* _GIVEN TASK_:
Would you transcribe the whole listing exactly, minus its pictures?

* _GIVEN INFORMATION_:
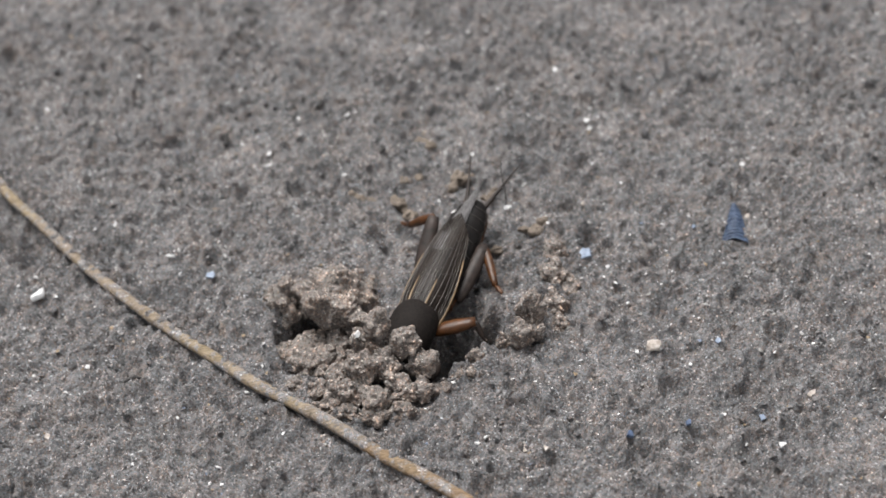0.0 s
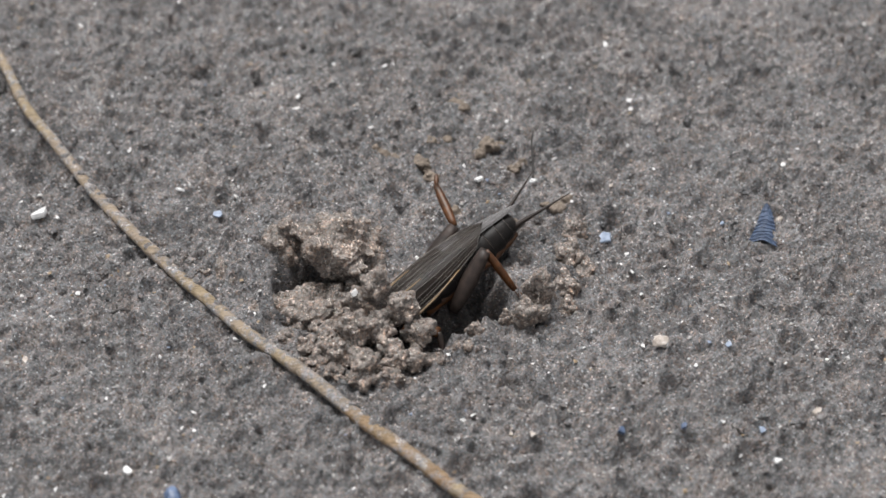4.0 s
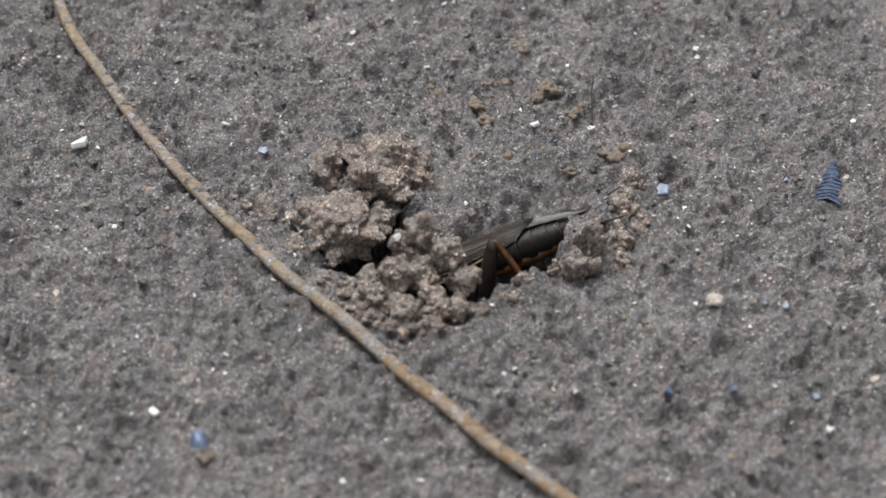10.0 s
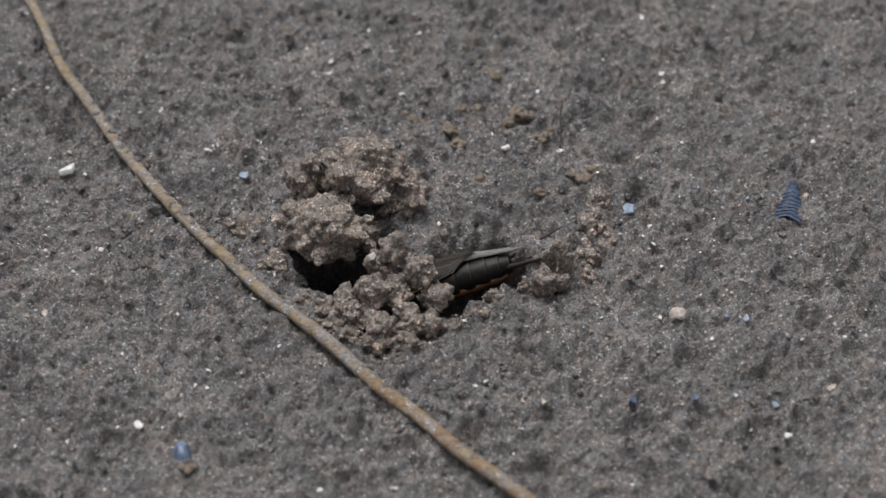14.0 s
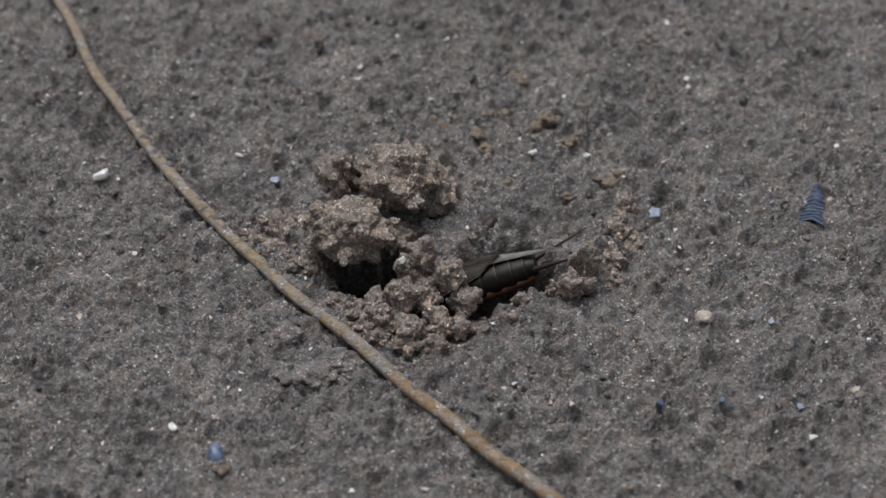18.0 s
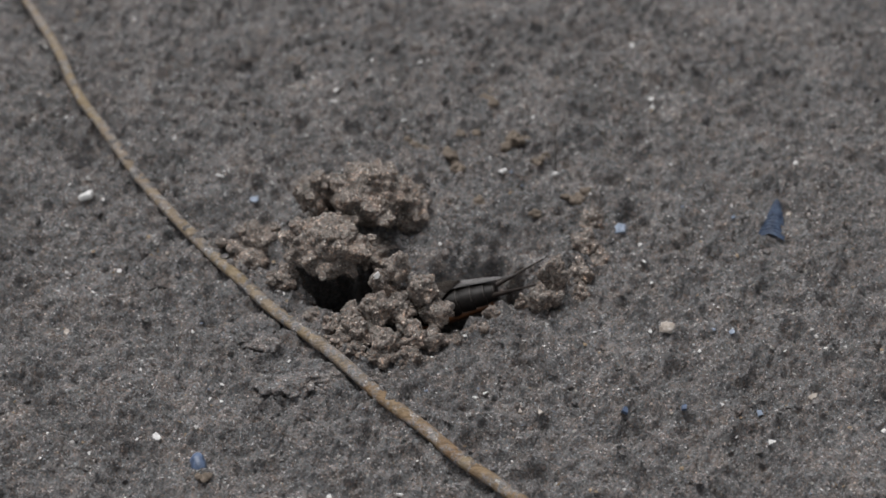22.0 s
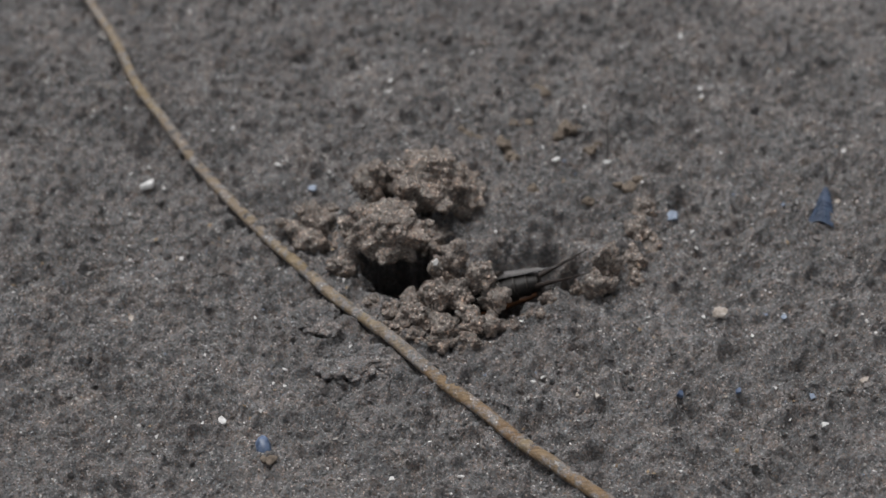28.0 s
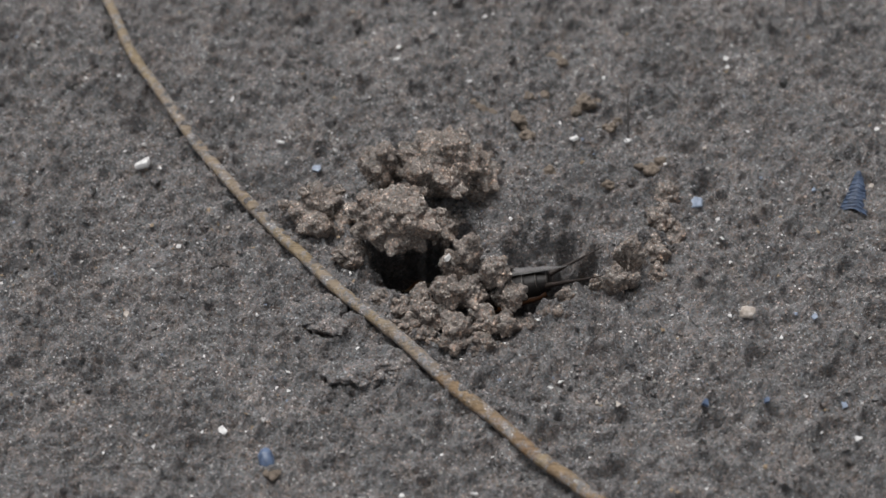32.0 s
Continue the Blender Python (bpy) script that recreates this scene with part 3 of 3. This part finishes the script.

* _EXERCISE RESPONSE_:
0.0 s
4.0 s
10.0 s
14.0 s
18.0 s
22.0 s
28.0 s
32.0 s
Continue the Blender Python (bpy) script that recreates this scene with part 3 of 3. This part finishes the script.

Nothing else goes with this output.